◆ **WRITTEN PROBLEM**
Pick every line with "recreates" from the material below.

◆ **DATA SECTION**
◆ ◆ ◆ ◆ ◆

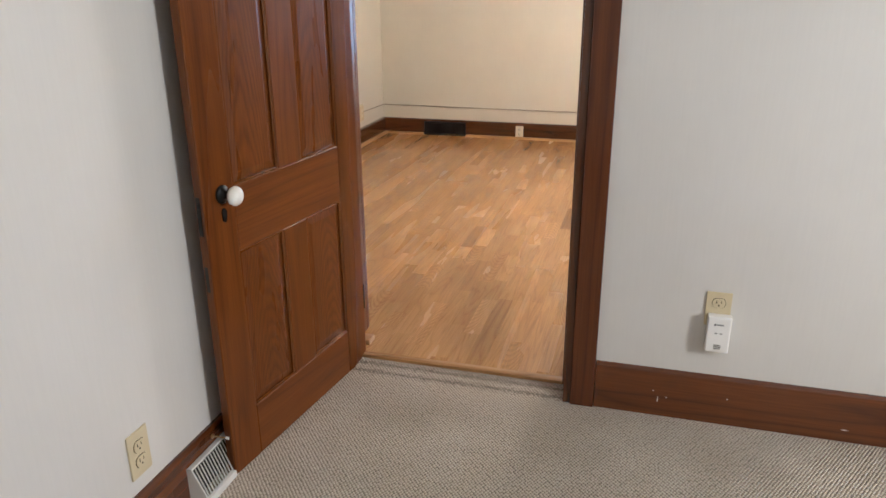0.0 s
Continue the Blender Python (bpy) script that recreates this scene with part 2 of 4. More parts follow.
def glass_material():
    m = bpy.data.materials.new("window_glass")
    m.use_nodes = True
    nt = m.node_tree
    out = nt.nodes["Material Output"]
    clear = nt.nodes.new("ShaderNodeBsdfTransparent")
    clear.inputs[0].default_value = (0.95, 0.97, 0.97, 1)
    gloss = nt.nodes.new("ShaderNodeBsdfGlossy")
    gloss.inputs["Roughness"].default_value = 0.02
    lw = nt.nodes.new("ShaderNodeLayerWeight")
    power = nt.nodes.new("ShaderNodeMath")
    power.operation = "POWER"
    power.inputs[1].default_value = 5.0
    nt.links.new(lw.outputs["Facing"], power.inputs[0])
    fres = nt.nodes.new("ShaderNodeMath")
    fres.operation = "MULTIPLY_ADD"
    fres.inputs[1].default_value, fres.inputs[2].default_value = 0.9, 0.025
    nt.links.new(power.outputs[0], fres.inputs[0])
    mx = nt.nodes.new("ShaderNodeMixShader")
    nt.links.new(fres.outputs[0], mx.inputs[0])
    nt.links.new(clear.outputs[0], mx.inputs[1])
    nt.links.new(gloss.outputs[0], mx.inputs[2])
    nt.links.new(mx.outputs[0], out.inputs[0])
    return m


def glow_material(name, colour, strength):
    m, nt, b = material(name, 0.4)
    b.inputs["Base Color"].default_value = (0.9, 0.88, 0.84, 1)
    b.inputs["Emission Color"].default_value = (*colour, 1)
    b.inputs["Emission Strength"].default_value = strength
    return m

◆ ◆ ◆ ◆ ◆

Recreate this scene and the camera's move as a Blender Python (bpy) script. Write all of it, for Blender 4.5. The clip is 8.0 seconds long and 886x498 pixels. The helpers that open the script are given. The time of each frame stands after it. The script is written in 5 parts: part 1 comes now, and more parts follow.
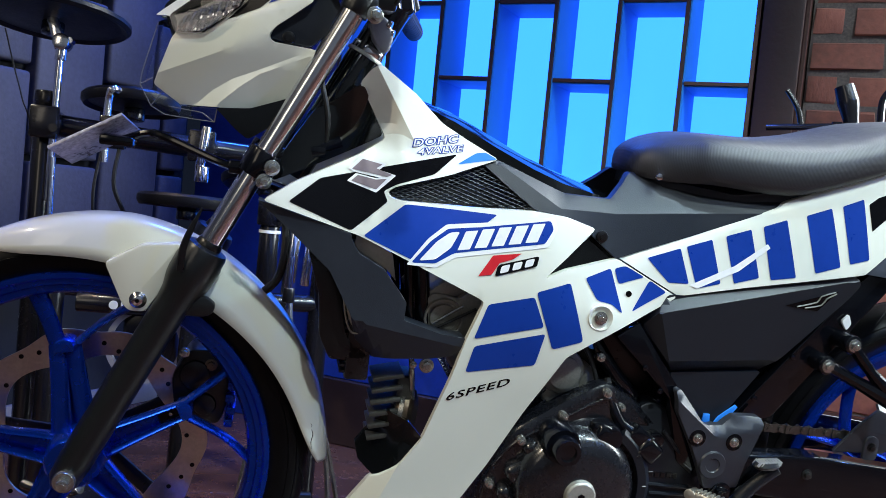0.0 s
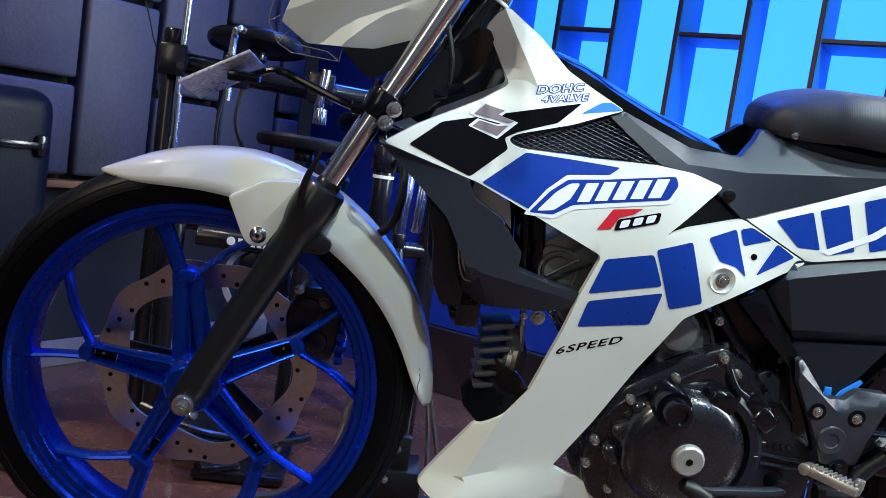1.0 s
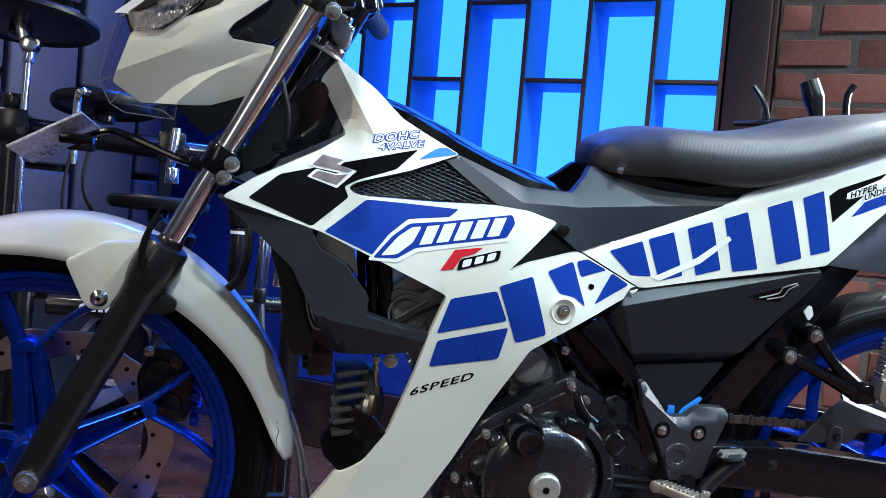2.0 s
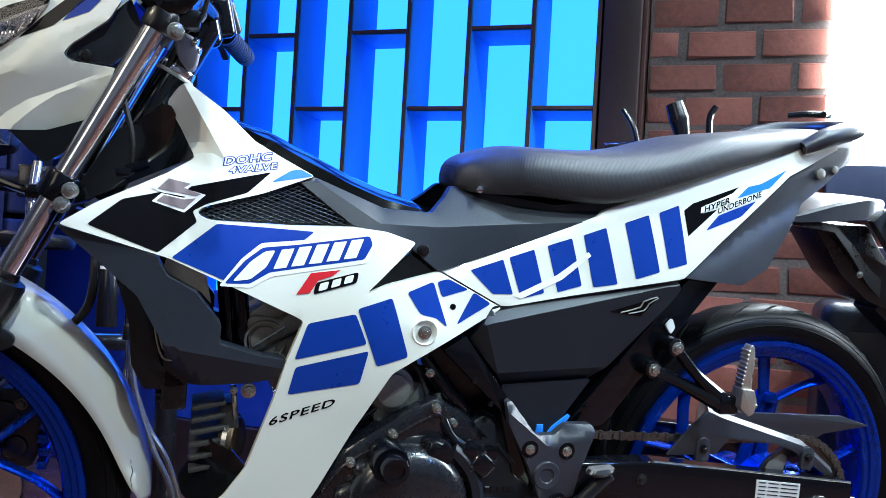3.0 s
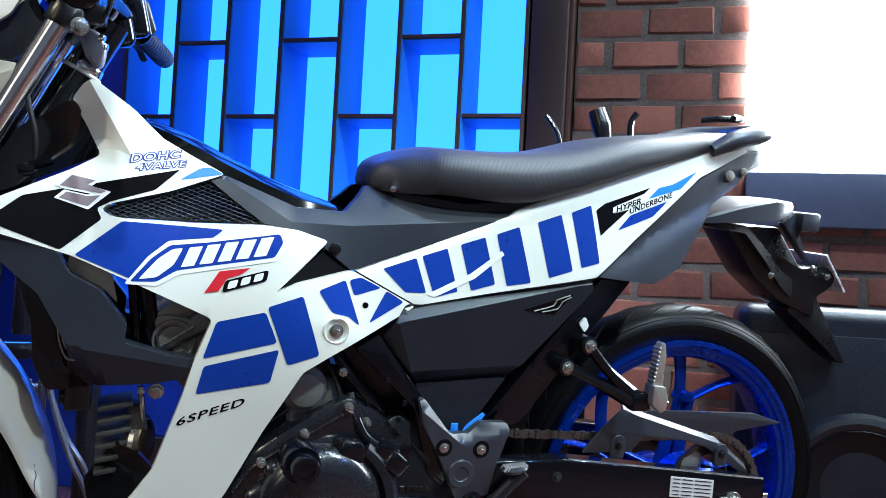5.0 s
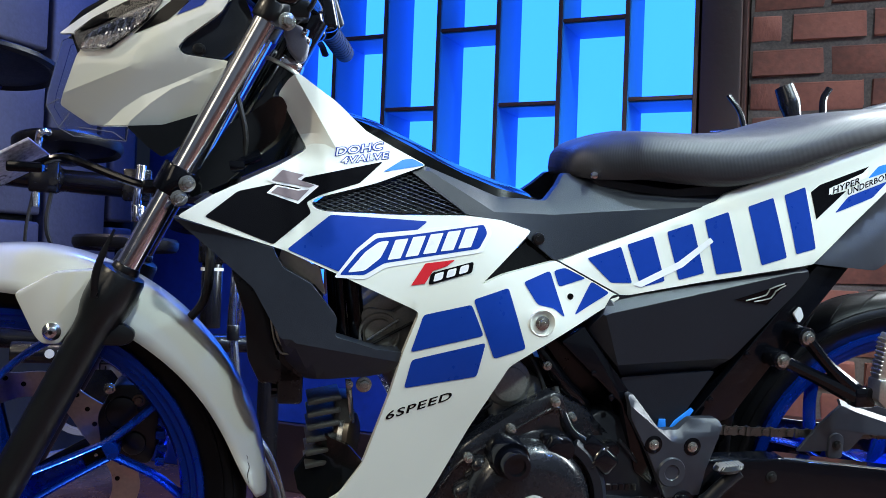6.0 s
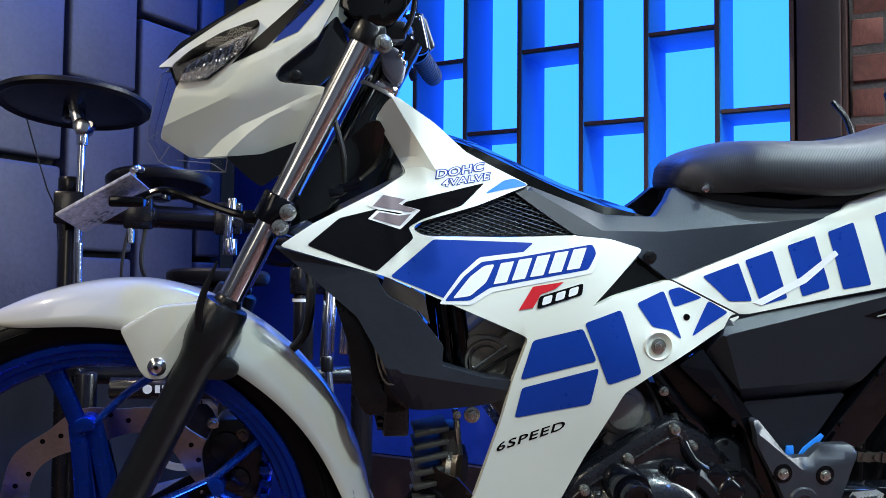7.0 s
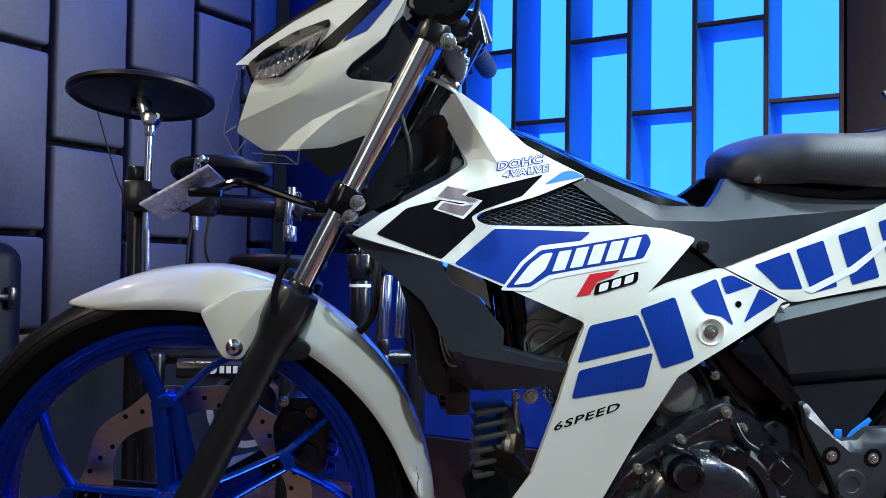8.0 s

◆ ◆ ◆ ◆ ◆

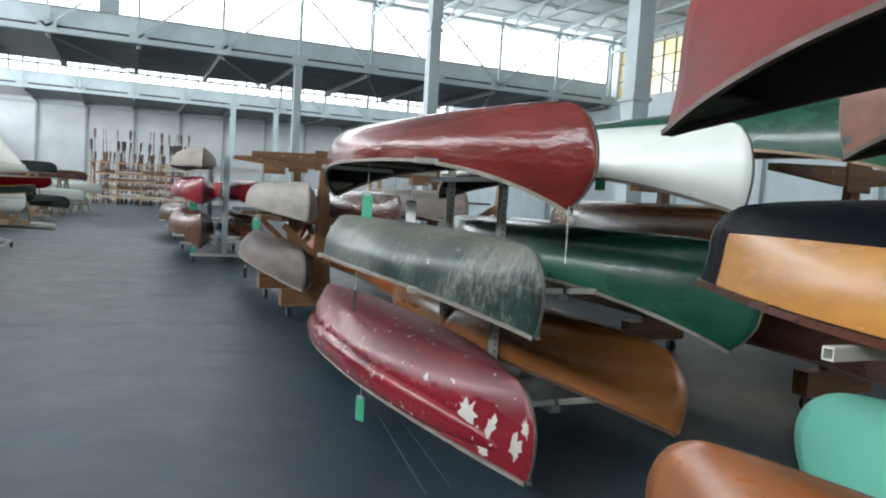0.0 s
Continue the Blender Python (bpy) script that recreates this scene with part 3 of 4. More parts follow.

◆ ◆ ◆ ◆ ◆

◆ **ANSWER FOR THE TASK**
Continue the Blender Python (bpy) script that recreates this scene with part 2 of 4. More parts follow.
Continue the Blender Python (bpy) script that recreates this scene with part 3 of 4. More parts follow.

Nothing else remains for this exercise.